Algeria and Italy’s Bonifiche Ferraresi sign EUR 430 mn agricultural agreement
Algeria inks agricultural agreement to boost food security: Algeria’s Agriculture Ministry has signed a EUR 420 mn (USD 455 mn) agricultural agreement with Italian agro-industrial group Bonifiche Ferraresi (BF) aimed at boosting food security and self-sufficiency in key crops in Algeria, Bloomberg reported earlier this week.
What we know: The pair will turn 36k hectares of land in the town of Timimoun in south central Algeria into a productive agricultural field to grow wheat, beans, and other crops, Bloomberg writes. 49% of the funding will come from Algeria’s investment fund and BF will provide the remaining funds.
Part of bigger plans at play: Algeria plans to also reclaim 500k hectares in the south over the next three years, and to increase grain-farming plots by 18% with the help of international investors, including Italian and Qatari firms, Agriculture Minister Youcef Cherfa said last week according to Bloomberg. As for Italy, Prime Minister Giorgia Meloni revealed a EUR 5.5 bn investment plan to strengthen diplomatic ties with Africa including in the energy sector.

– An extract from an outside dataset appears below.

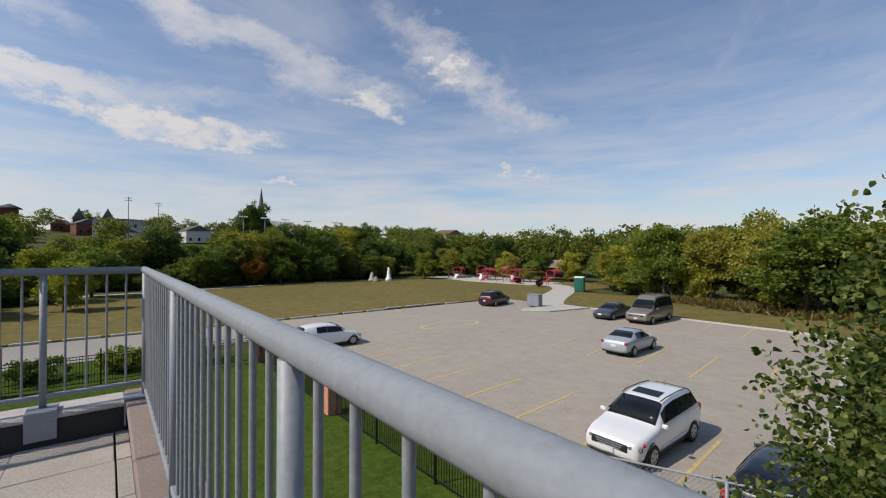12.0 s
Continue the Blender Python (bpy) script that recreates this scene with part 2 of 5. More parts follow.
def paver_material(name, parquet):
    """Concrete paver with a cast basket-weave relief of strips, or plain."""
    m = bpy.data.materials.new(name)
    m.use_nodes = True
    nt = m.node_tree
    bs = nt.nodes["Principled BSDF"]
    geo = nt.nodes.new("ShaderNodeNewGeometry")
    sep = nt.nodes.new("ShaderNodeSeparateXYZ")
    nt.links.new(geo.outputs["Position"], sep.inputs[0])
    info = nt.nodes.new("ShaderNodeObjectInfo")
    fine = node(nt, "ShaderNodeTexNoise", Scale=55.0, Detail=6.0, Roughness=0.7)
    broad = node(nt, "ShaderNodeTexNoise", Scale=0.55, Detail=5.0, Roughness=0.65)
    mid = node(nt, "ShaderNodeTexNoise", Scale=3.2, Detail=5.0, Roughness=0.7)
    for n in (fine, broad, mid):
        nt.links.new(geo.outputs["Position"], n.inputs["Vector"])
    base = ramp(nt, fine.outputs["Fac"], [(0.28, (0.25, 0.229, 0.204)), (0.72, (0.445, 0.415, 0.375))])
    dirt = ramp(nt, broad.outputs["Fac"], [(0.45, (0, 0, 0)), (0.70, (1, 1, 1))])
    col = mix(nt, math_node(nt, "MULTIPLY", dirt, 0.42), base, (0.16, 0.145, 0.125))
    spots = ramp(nt, mid.outputs["Fac"], [(0.50, (0, 0, 0)), (0.75, (1, 1, 1))])
    col = mix(nt, math_node(nt, "MULTIPLY", spots, 0.38), col, (0.20, 0.185, 0.165))
    rnd = math_node(nt, "FRACT", math_node(nt, "ADD", info.outputs["Random"], geo.outputs["Random Per Island"]))
    tone = ramp(nt, rnd, [(0.0, (0.92, 0.92, 0.93)), (0.5, (1, 1, 1)), (1.0, (1.06, 1.05, 1.03))])
    col = mix(nt, 1.0, col, tone, "MULTIPLY")
    height = math_node(nt, "MULTIPLY", fine.outputs["Fac"], 0.12)
    if parquet:
        cell = 0.305
        cell_y = SY / 2
        along = math_node(nt, "SUBTRACT", sep.outputs[1], OY)

        def half(v, w):
            return math_node(nt, "FLOOR", math_node(nt, "DIVIDE", v, w))
        odd = math_node(nt, "FLOORED_MODULO", math_node(nt, "ADD", half(sep.outputs[0], cell), half(along, cell_y)), 2.0)

        def groove(v, w):
            f = math_node(nt, "FRACT", math_node(nt, "DIVIDE", v, w))
            e = math_node(nt, "ABSOLUTE", math_node(nt, "SUBTRACT", f, 0.5))
            r = nt.nodes.new("ShaderNodeMapRange")
            r.interpolation_type = "SMOOTHSTEP"
            r.inputs["From Min"].default_value, r.inputs["From Max"].default_value = 0.5 - 0.006 / w, 0.5 - 0.002 / w
            nt.links.new(e, r.inputs["Value"])
            return r.outputs[0]
        strips = nt.nodes.new("ShaderNodeMix")
        nt.links.new(odd, strips.inputs[0])
        nt.links.new(groove(sep.outputs[0], cell / 4), strips.inputs[2])
        nt.links.new(groove(along, cell_y / 4), strips.inputs[3])
        edge = math_node(nt, "MAXIMUM", groove(sep.outputs[0], cell), groove(along, cell_y))
        line = math_node(nt, "MAXIMUM", strips.outputs[0], math_node(nt, "MULTIPLY", edge, 0.9))
        worn = math_node(nt, "MULTIPLY", line, ramp(nt, mid.outputs["Fac"], [(0.3, (0.25,) * 3), (0.6, (1, 1, 1))]))
        col = mix(nt, math_node(nt, "MULTIPLY", worn, 0.58), col, (0.09, 0.08, 0.07))
        height = math_node(nt, "SUBTRACT", height, math_node(nt, "MULTIPLY", worn, 0.6))
    nt.links.new(col, bs.inputs["Base Color"])
    bs.inputs["Roughness"].default_value = 0.85
    bs.inputs["Specular IOR Level"].default_value = 0.3
    b = node(nt, "ShaderNodeBump", Strength=0.35, Distance=0.006)
    nt.links.new(height, b.inputs["Height"])
    nt.links.new(b.outputs[0], bs.inputs["Normal"])
    return m


def brick_material(name, a=(0.20, 0.062, 0.042), b=(0.13, 0.042, 0.032), mortar=(0.20, 0.13, 0.11), width=0.21, height=0.07):
    m = bpy.data.materials.new(name)
    m.use_nodes = True
    nt = m.node_tree
    bs = nt.nodes["Principled BSDF"]
    geo = nt.nodes.new("ShaderNodeNewGeometry")
    sep = nt.nodes.new("ShaderNodeSeparateXYZ")
    nt.links.new(geo.outputs["Position"], sep.inputs[0])
    com = nt.nodes.new("ShaderNodeCombineXYZ")
    nt.links.new(math_node(nt, "ADD", sep.outputs[0], sep.outputs[1]), com.inputs[0])
    nt.links.new(sep.outputs[2], com.inputs[1])
    br = node(nt, "ShaderNodeTexBrick", Scale=1.0)
    br.inputs["Color1"].default_value, br.inputs["Color2"].default_value, br.inputs["Mortar"].default_value = (*a, 1), (*b, 1), (*mortar, 1)
    br.inputs["Brick Width"].default_value, br.inputs["Row Height"].default_value, br.inputs["Mortar Size"].default_value = width, height, 0.006
    nt.links.new(com.outputs[0], br.inputs["Vector"])
    n = node(nt, "ShaderNodeTexNoise", Scale=0.5, Detail=6.0)
    nt.links.new(geo.outputs["Position"], n.inputs["Vector"])
    tone = ramp(nt, n.outputs["Fac"], [(0.3, (0.75, 0.75, 0.78)), (0.7, (1.15, 1.1, 1.05))])
    nt.links.new(mix(nt, 1.0, br.outputs["Color"], tone, "MULTIPLY"), bs.inputs["Base Color"])
    bs.inputs["Roughness"].default_value = 0.85
    b2 = node(nt, "ShaderNodeBump", Strength=0.4, Distance=0.01)
    b2.invert = True
    nt.links.new(br.outputs["Fac"], b2.inputs["Height"])
    nt.links.new(b2.outputs[0], bs.inputs["Normal"])
    return m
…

Algeria’s crops have suffered from months of drought: Algeria is set to become the world’s fifth largest importer of soft wheat this year due to months of climate-change induced drought that have affected cereal production capacity. The country is one of the most water stressed in the world, meeting less than a third of the World Bank’s per capita water scarcity threshold. Boosting self-sufficiency in key crops will further the 2020-2024 Agriculture Roadmap under which Algeria has set a target to reduce its annual USD 10 bn food imports by 25%.